If I’m honest, this complicates some of the assumptions I’ve been working with for years. The idea that creativity functions as an “immortality project” has been a useful frame, especially within Terror Management Theory. But it may be too narrow, or at least incomplete. There are practices—this might be one of them—where the aim isn’t symbolic endurance or transcendence. The aim, if that’s even the right word, is closer to sustained contact. A kind of practiced proximity to the conditions we usually spend our lives managing or avoiding.

That’s where the process starts to take precedence over interpretation. I’m less interested in what the image means and more interested in what was done. The cuts, the chemistry, the sequence of actions that led to this particular surface. It’s not that meaning disappears. It just arrives later, and perhaps more tentatively. The plate seems to know something before I do. Or at least it holds something that resists immediate translation.

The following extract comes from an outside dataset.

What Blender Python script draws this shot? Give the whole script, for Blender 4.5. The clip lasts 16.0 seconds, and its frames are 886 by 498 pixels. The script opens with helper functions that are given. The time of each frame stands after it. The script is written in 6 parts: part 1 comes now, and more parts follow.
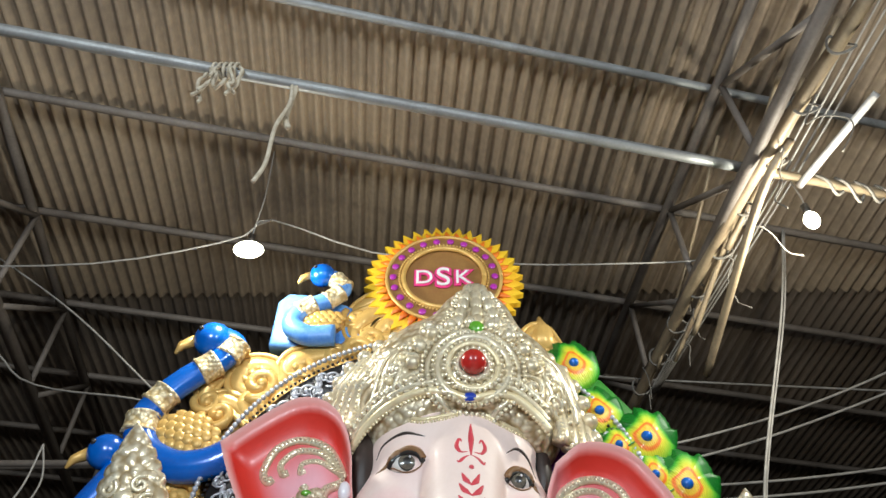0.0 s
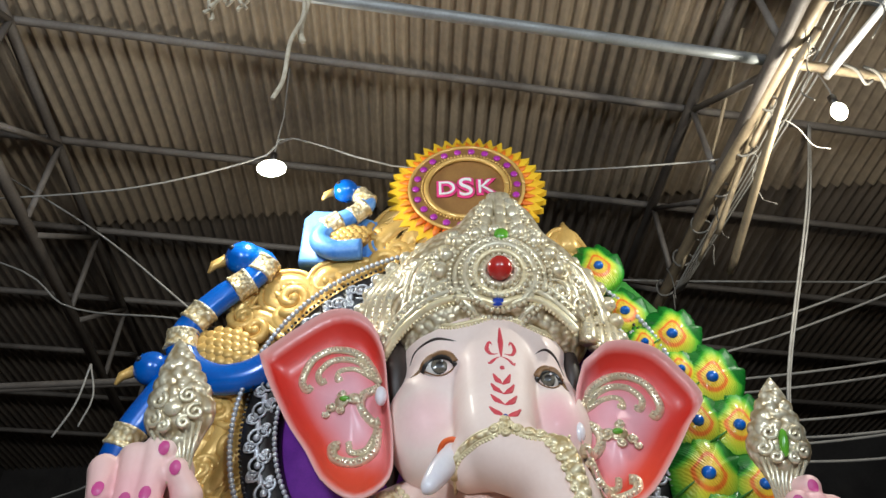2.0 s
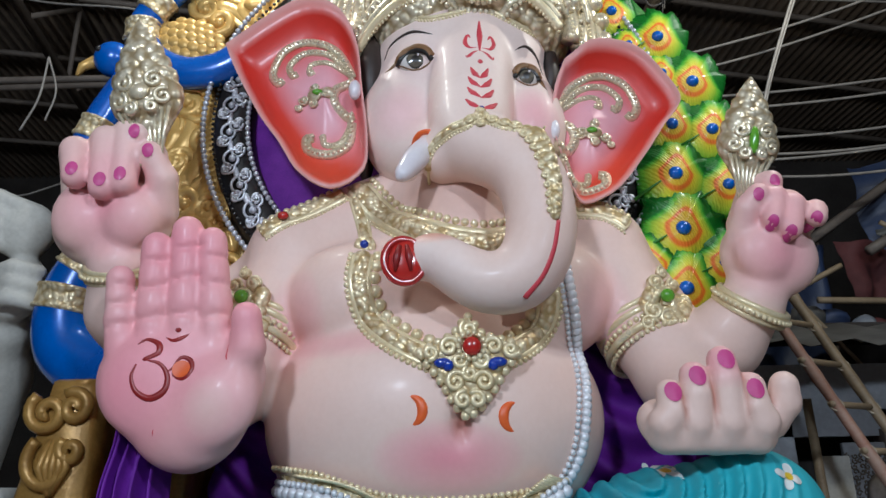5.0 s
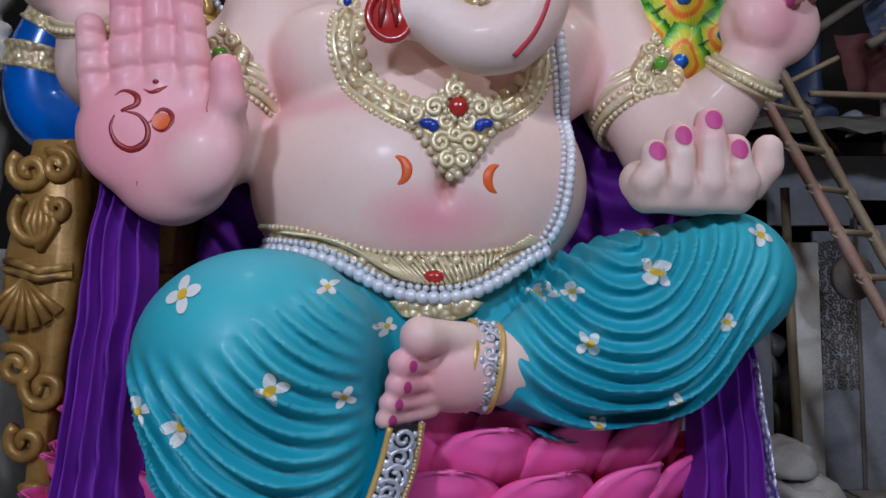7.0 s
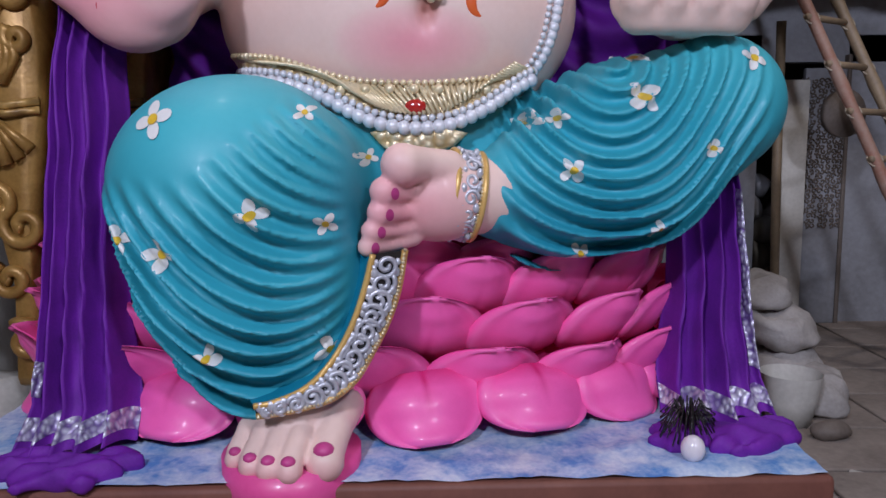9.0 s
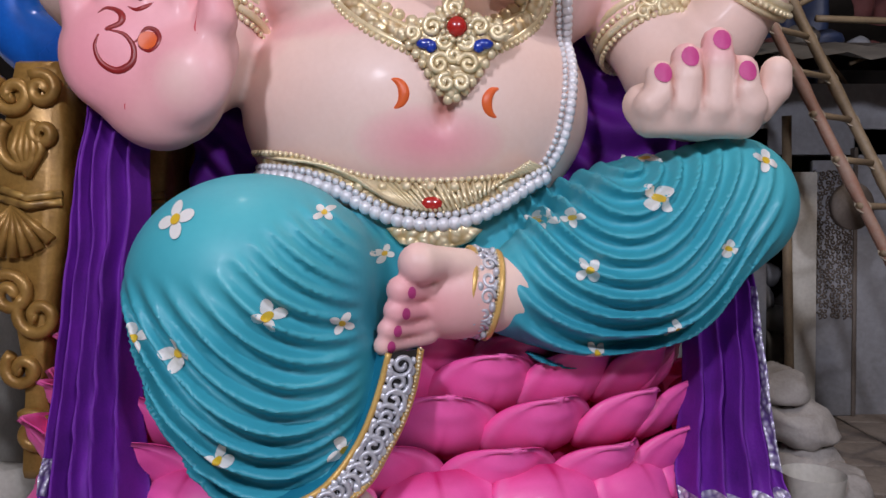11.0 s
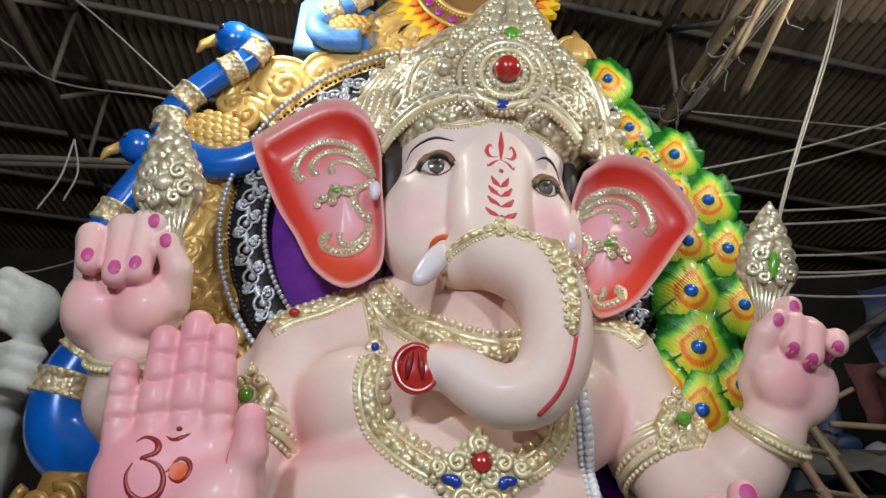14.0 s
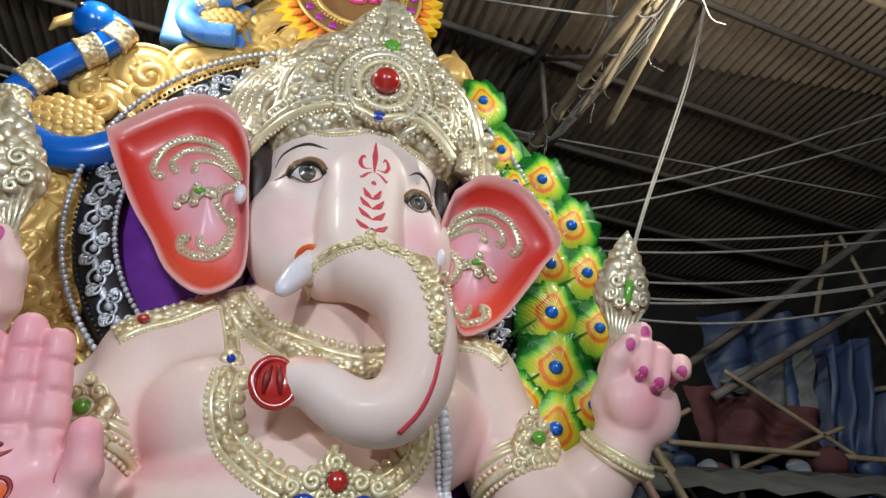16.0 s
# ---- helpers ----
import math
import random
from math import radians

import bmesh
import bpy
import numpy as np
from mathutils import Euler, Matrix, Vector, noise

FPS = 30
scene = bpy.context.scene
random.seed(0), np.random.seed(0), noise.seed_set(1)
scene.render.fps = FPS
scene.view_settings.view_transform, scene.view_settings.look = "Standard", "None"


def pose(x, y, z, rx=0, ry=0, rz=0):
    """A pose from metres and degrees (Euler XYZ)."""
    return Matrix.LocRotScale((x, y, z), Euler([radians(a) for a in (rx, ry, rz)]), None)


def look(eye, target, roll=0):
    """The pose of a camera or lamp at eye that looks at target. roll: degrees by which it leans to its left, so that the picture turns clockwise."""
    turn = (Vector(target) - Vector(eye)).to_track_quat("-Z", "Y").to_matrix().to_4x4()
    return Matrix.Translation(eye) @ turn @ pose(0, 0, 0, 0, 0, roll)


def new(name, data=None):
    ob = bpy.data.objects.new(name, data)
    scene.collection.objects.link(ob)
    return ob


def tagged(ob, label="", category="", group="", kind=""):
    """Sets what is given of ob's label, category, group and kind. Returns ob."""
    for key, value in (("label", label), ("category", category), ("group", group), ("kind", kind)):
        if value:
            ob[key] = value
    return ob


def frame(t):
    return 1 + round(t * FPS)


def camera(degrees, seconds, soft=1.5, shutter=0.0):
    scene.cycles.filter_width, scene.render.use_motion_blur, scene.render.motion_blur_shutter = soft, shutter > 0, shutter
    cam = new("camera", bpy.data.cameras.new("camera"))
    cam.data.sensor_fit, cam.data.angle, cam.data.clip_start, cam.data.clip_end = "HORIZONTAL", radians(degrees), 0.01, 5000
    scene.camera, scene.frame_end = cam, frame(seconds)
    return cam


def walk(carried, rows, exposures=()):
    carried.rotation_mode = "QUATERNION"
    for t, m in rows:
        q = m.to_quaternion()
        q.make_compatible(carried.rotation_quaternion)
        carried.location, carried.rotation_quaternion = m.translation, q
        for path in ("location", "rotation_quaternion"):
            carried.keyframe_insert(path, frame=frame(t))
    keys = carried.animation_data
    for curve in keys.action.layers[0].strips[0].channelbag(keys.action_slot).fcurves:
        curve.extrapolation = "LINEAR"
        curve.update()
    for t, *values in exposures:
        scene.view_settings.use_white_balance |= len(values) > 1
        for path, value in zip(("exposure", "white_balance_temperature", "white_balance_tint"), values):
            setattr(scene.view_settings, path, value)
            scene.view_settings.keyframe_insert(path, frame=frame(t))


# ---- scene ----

This is where the gap opens up. Between what the plate knows and what theory can say about it. I’m not inclined to resolve that gap too quickly. If anything, it may be the most important part of the inquiry. Theory tends to stabilize. It names, organizes, situates. That’s useful, even necessary. But the plate doesn’t stabilize. It deteriorates, reacts, breaks down. It behaves more like a body than an image.

And that brings me back to the central tension in the document. What happens when the process itself becomes the argument? When the work is no longer illustrating an idea but generating it? I’m not entirely sure yet. There’s a risk in stepping back, in letting the process lead without immediately framing it. It can feel like giving up control, or worse, like abandoning rigor.

But there’s another possibility. That rigor might look different here. Less like explanation, more like attention. Less like resolution, more like staying with what doesn’t resolve.

The wounded plate doesn’t redeem anything. It doesn’t offer closure. If anything, it intensifies the condition it emerges from. And yet, there’s a kind of honesty in that. A refusal to convert mortality into something more palatable.

I suspect that’s what I’m really after. Not a new aesthetic, and not even a new theory, but a different relationship to what the work is doing. One that doesn’t rush to translate the experience into meaning but allows the experience to remain active, even unsettled.

The plate is not a picture of something dying. It is a small, controlled instance of dying. Repeated. Observed. Held.

And maybe that’s where the knowledge is. Not in what we say about it afterward, but in the fact that we stayed with it long enough to let it happen.